Opinión

Recuperando los mecheros de Woodstock

Los símbolos de la escenografía de las campañas son ahora arqueología política. Ya no queda ni el habla del pueblo. 

Después del mayo del 68, hecho al que la literatura posterior se encargó de agigantar, llegó Woodstock un año después. No tenían nada que ver, efectivamente, pero el contexto generacional era el mismo. Ambos hechos fueron muy sublimados, sobre todo porque los recuerdos son más agradecidos que la propia vivencia, sencillamente  porque modulan lo desagradable y redondean las aristas. Sea como fuere, se han ganado un lugar en la historia, esa hornacina en la que ponemos nuestras divinidades de todo tipo.

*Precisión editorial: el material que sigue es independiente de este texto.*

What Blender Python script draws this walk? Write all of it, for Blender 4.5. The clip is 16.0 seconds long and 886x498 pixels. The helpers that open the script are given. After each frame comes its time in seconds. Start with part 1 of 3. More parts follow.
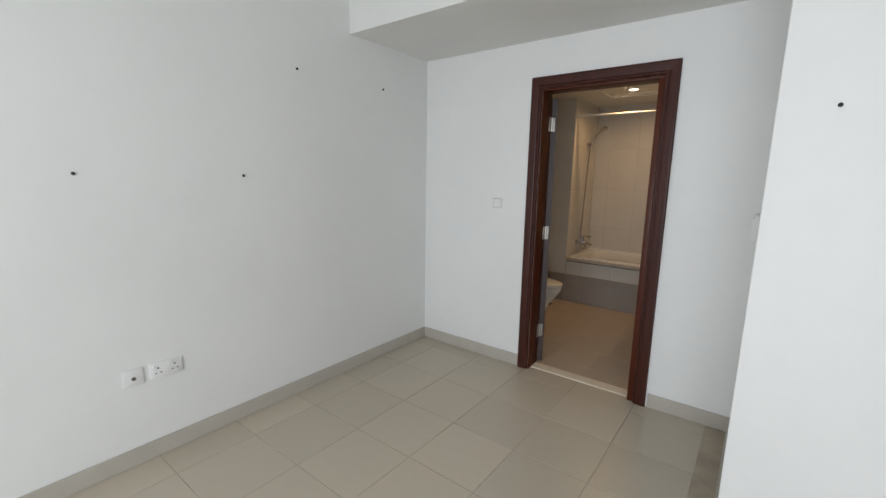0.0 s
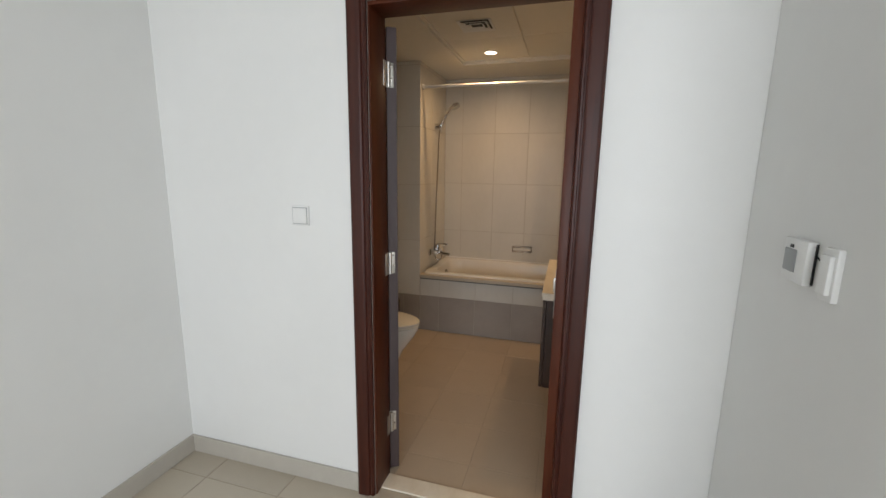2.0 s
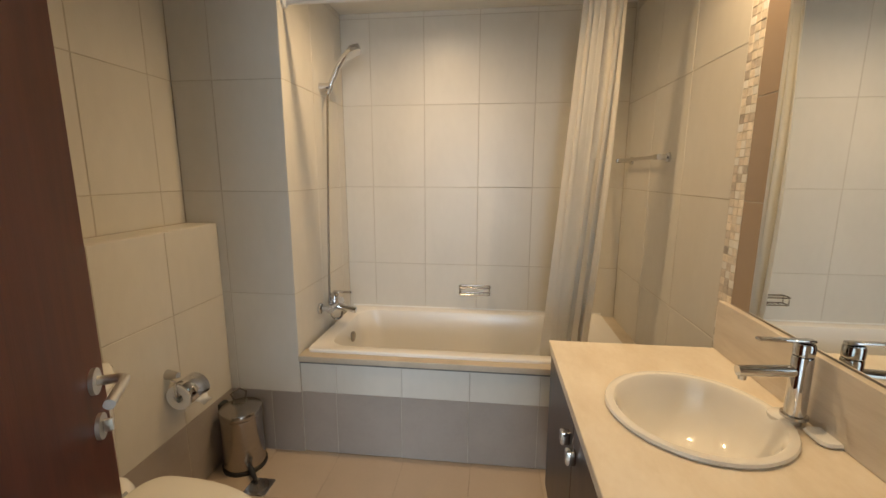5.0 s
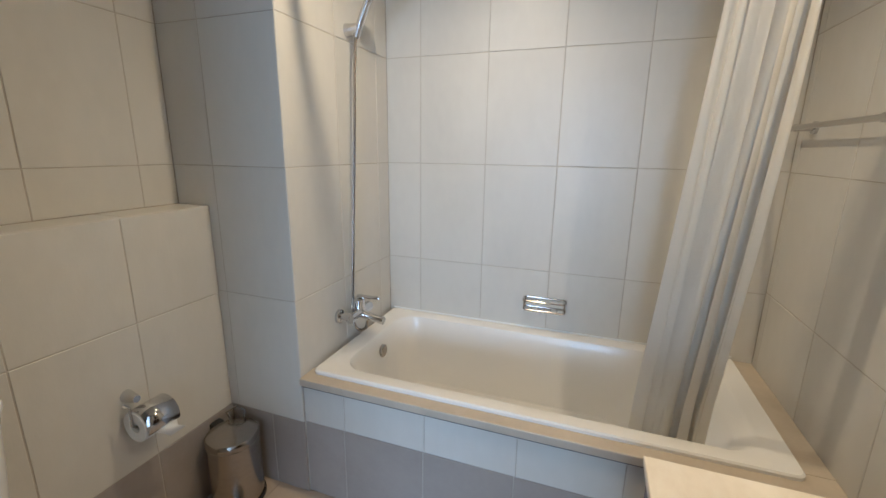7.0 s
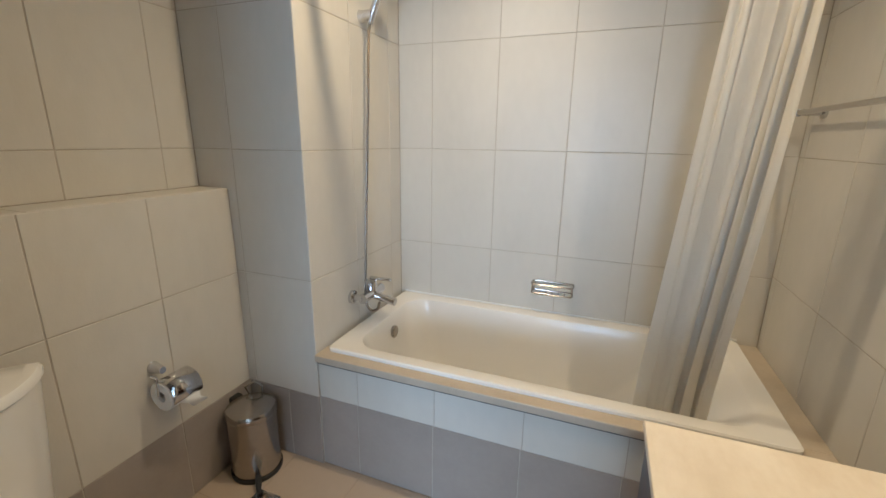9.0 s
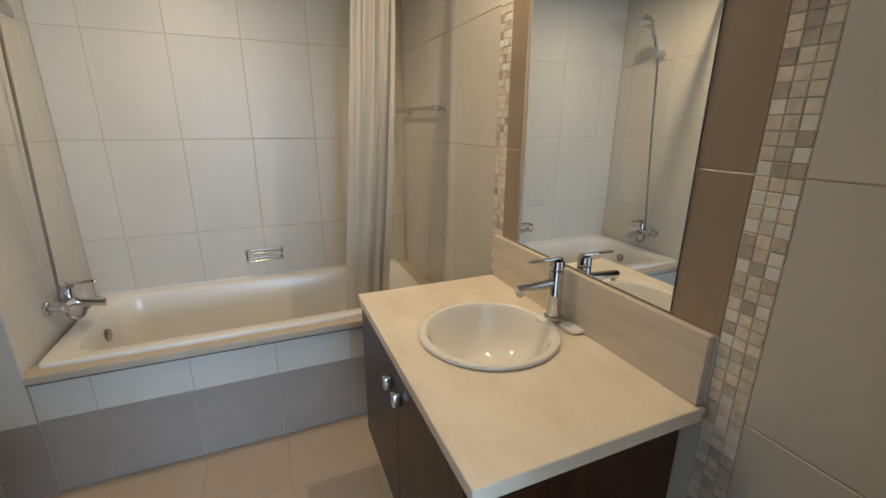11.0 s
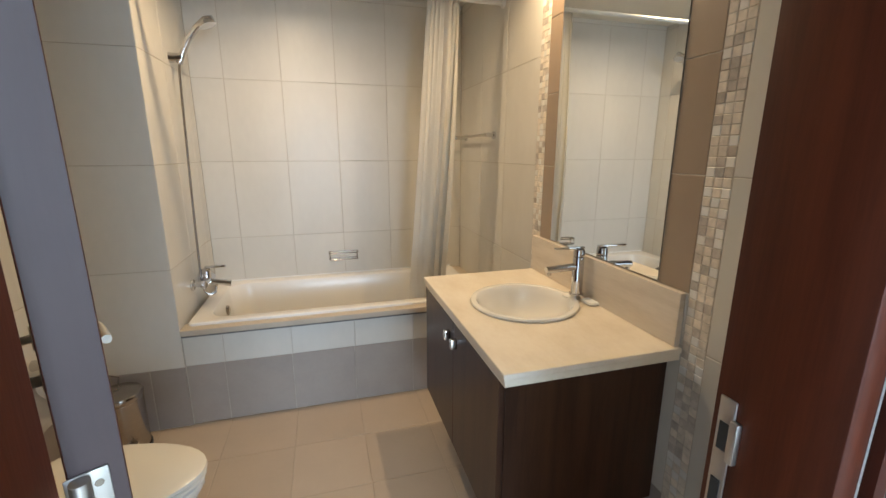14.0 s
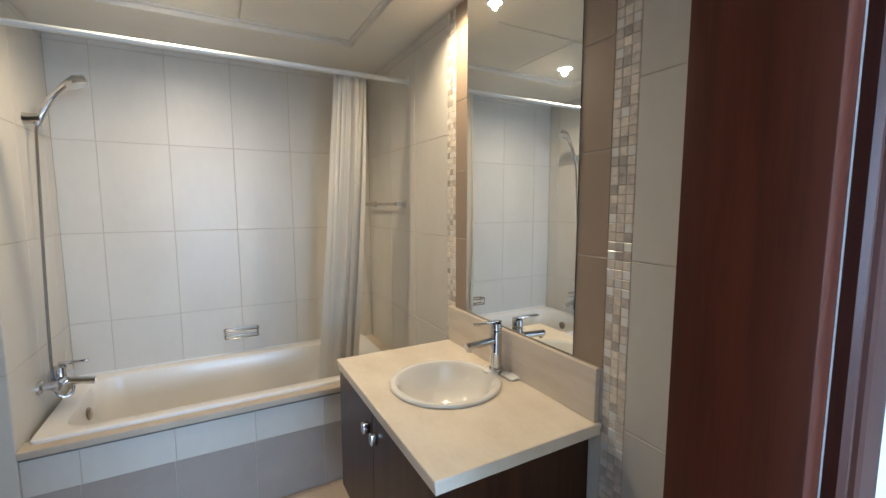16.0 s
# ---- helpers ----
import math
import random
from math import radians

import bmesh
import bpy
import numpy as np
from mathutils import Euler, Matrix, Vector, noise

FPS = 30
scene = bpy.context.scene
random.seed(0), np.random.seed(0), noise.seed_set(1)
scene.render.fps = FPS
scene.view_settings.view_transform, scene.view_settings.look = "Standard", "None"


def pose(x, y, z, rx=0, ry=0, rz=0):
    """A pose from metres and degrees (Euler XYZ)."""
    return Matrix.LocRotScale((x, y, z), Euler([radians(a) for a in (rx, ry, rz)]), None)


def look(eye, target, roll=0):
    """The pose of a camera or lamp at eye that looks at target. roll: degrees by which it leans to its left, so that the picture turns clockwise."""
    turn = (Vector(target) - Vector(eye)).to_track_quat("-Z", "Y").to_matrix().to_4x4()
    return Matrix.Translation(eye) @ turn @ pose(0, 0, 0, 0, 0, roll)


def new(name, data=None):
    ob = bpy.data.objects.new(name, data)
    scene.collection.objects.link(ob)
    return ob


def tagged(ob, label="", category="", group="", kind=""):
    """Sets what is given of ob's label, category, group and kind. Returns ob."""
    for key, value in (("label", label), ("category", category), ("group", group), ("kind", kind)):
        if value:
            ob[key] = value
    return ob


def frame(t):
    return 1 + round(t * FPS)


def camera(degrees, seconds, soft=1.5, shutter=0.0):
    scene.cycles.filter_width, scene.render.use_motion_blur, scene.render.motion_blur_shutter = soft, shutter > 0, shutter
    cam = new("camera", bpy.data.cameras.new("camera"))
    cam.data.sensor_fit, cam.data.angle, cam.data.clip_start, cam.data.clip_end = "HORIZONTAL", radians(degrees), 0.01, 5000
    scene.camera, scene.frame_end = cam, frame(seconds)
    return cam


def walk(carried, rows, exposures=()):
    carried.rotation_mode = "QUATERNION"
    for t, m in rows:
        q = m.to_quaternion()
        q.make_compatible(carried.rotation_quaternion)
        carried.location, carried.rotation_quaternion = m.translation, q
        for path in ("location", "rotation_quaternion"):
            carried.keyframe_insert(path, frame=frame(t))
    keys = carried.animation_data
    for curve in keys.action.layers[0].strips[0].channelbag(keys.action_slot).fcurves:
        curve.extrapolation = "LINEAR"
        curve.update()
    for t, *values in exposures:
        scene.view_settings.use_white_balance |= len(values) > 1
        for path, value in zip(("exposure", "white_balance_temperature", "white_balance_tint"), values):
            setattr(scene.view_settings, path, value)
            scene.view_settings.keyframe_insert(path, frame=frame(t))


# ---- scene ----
cam = camera(93.4, 16.0)
PATH = [
    (0, (0.037, -0.288, 1.476), (-1.155, 1.28, 1.132), 1.1),
    (0.5, (-0.106, 0.025, 1.485), (-1.06, 1.751, 1.15), 1.1),
    (1, (-0.277, 0.342, 1.474), (-1.057, 2.153, 1.143), 1.0),
    (1.5, (-0.424, 0.675, 1.475), (-1.076, 2.534, 1.13), 0.9),
    (2, (-0.525, 1.033, 1.475), (-1.077, 2.919, 1.106), 0.8),
    (2.5, (-0.662, 1.349, 1.465), (-1.122, 3.255, 1.069), 0.9),
    (3, (-0.77, 1.63, 1.452), (-1.161, 3.55, 1.052), -0.3),
    (3.5, (-0.822, 1.91, 1.417), (-1.147, 3.848, 1.038), 0.0),
    (4, (-0.842, 2.191, 1.419), (-1.086, 4.145, 1.07), 0.4),
    (4.2, (-0.839, 2.298, 1.419), (-1.065, 4.255, 1.079), 0.1),
    (6.3, (-0.811, 3.179, 1.444), (-1.091, 5.119, 1.047), -0.1),
    (6.5, (-0.794, 3.236, 1.431), (-1.161, 5.159, 1.024), 0.1),
    (7, (-0.755, 3.348, 1.417), (-1.41, 5.18, 0.953), 0.7),
    (7.5, (-0.674, 3.369, 1.403), (-1.652, 5.034, 0.881), 1.2),
    (8, (-0.63, 3.335, 1.381), (-1.854, 4.813, 0.818), 1.4),
    (8.5, (-0.649, 3.309, 1.376), (-1.802, 4.844, 0.815), 1.4),
    (9, (-0.743, 3.296, 1.394), (-1.433, 5.103, 0.888), 0.8),
    (9.5, (-0.842, 3.226, 1.418), (-0.811, 5.165, 0.931), 0.1),
    (10, (-0.816, 3.083, 1.422), (-0.281, 4.949, 0.94), 0.7),
    (10.2, (-0.814, 3.008, 1.431), (-0.173, 4.836, 0.935), 0.9),
    (12.3, (-1.071, 2.363, 1.413), (-0.298, 4.093, 0.775), 0.4),
    (12.5, (-1.088, 2.303, 1.406), (-0.334, 4.042, 0.769), 0.5),
    (13, (-1.109, 2.204, 1.411), (-0.434, 3.976, 0.777), -0.2),
    (13.5, (-1.096, 2.225, 1.394), (-0.494, 4.047, 0.83), 0.1),
    (14, (-1.036, 2.329, 1.407), (-0.506, 4.204, 0.955), 0.0),
    (14.5, (-1.036, 2.411, 1.473), (-0.525, 4.319, 1.158), 0.1),
    (15, (-1.039, 2.455, 1.524), (-0.509, 4.375, 1.344), 0.3),
    (15.5, (-1.046, 2.454, 1.529), (-0.373, 4.331, 1.375), 0.3),
    (16, (-1.043, 2.402, 1.5), (-0.092, 4.149, 1.29), -0.1),
]
EXPOSURES = [(0.0, -0.85, 6900, 17), (1.0, -0.75, 6900, 17), (2.0, -0.52, 7000, 17), (3.0, -0.35, 7100, 18), (3.5, -0.1, 7600, 19), (4.0, 0.45, 11200, 20), (4.3, 0.42, 9600, 17), (6.3, 0.53, 4800, 7), (7.0, 0.56, 4750, 7), (8.0, 0.82, 4700, 7), (8.5, 0.8, 4750, 7), (9.0, 0.6, 5000, 6), (9.5, 0.42, 5100, 6), (10.2, 0.17, 5200, 6), (12.5, 0.6, 5150, 7), (13.5, 0.64, 5650, 9), (14.5, 0.64, 5300, 7), (16.0, 0.58, 4850, 7)]
walk(cam, [(t, look(eye, target, roll)) for t, eye, target, roll in PATH], EXPOSURES)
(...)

El festival de Woodstock iba para festival de música y se convirtió en un icono del movimiento hippie por donde corrieron sustancias de todo tipo, no alimenticias precisamente. La mitad de la muchedumbre iba como un sabueso siguiendo el rastro de esas sustancias y la otra mitad iba por la música. O a lo mejor todos iban para hacer el amor y no la guerra. Más de 200.000 almas el segundo día de concierto y aquello rompió la mejor de las previsiones. No había energía eléctrica suficiente. Uno de los cantantes, como no veía al público que tenía delante, les pidió que encendiesen sus mecheros. Dicen las crónicas que nació ahí la costumbre de encender los mecheros en los conciertos de música, luego sustituidos por pequeñas bengalas. Las cosas cambiaron mucho porque pasamos de lucir el encendedor en los directos de Jimi Hendrix a ver las bengalas en la verbena con la orquesta Panorama. 

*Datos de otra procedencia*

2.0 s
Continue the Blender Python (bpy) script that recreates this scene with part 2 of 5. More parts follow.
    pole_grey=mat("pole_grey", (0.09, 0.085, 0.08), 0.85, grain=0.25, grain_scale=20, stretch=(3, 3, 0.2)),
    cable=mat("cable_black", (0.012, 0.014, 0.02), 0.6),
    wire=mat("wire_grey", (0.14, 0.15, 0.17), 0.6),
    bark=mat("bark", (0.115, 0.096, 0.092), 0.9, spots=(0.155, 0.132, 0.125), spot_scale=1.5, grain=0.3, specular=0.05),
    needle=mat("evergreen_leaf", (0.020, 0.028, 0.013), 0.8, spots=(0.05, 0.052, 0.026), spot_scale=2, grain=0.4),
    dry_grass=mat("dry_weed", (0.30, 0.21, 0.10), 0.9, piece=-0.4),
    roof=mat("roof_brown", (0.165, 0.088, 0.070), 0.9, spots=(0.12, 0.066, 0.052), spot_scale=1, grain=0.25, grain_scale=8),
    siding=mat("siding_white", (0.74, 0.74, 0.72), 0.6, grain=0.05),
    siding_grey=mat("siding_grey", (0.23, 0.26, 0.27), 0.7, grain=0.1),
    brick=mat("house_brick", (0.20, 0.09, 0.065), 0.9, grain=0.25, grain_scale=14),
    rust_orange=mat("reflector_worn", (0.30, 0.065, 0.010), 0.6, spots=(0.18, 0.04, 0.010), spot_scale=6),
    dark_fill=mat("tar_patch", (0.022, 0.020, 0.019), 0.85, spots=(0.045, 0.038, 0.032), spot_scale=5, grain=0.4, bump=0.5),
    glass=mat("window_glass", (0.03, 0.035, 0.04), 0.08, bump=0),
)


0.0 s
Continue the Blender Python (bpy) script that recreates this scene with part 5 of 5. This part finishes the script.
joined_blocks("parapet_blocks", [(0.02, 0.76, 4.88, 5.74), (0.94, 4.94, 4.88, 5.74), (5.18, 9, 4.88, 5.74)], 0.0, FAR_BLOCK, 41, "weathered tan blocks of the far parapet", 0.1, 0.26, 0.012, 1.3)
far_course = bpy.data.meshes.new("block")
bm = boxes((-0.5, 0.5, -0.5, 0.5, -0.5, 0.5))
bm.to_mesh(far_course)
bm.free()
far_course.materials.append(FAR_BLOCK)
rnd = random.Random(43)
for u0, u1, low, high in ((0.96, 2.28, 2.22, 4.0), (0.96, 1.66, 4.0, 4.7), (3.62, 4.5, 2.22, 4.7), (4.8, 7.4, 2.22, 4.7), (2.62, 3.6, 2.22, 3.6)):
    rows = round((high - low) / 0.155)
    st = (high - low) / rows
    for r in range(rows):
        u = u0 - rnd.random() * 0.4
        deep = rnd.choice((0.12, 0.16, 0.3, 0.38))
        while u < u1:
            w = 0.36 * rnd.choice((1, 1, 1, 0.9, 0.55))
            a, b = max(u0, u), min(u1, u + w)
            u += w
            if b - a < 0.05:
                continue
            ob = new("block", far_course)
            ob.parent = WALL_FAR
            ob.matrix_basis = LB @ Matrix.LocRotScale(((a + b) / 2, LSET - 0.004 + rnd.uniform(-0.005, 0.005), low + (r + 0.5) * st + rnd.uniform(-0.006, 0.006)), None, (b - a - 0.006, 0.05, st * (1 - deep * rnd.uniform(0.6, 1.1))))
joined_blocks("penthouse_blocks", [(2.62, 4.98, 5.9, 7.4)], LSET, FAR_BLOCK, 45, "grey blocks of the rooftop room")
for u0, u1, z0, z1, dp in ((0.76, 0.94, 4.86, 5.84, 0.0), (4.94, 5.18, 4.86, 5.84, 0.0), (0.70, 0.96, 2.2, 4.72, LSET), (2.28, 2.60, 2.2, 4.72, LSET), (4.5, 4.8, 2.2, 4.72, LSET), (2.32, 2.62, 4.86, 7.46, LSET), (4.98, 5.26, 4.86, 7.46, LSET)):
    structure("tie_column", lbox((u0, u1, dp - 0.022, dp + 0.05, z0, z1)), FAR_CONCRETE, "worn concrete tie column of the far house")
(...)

Todo ha cambiado, también el romanticismo de los recuerdos. Algún mítin de Felipe González se iluminó con las llamas de un Zippo, que no había quien los apagase, como al Isidoro de la clandestinidad cuando llegó al poder. El humo en los mítines cegaba los ojos, como la canción de los Platters y los mecheros lucían como en los conciertos de Lluis Llach o Serrat. Bueno, también en los de Fuxan os Ventos o Benedicto y Bibiano. Se acabaron los mítines de gran formato, los pasquines que volaban desde la ventanilla del coche, la pegada masiva de carteles cada noche, las caravanas haciendo sonar las bocinas. Se acabó hasta el "Habla Pueblo Habla". Todo eso es hoy arqueología política y de la comunicación. Por eso, ver a una diputada vociferar en una furgoneta a los viandantes para que acudiesen al mitin del candidato me resultó enternecedor. A punto estuve de encender el mechero a su paso.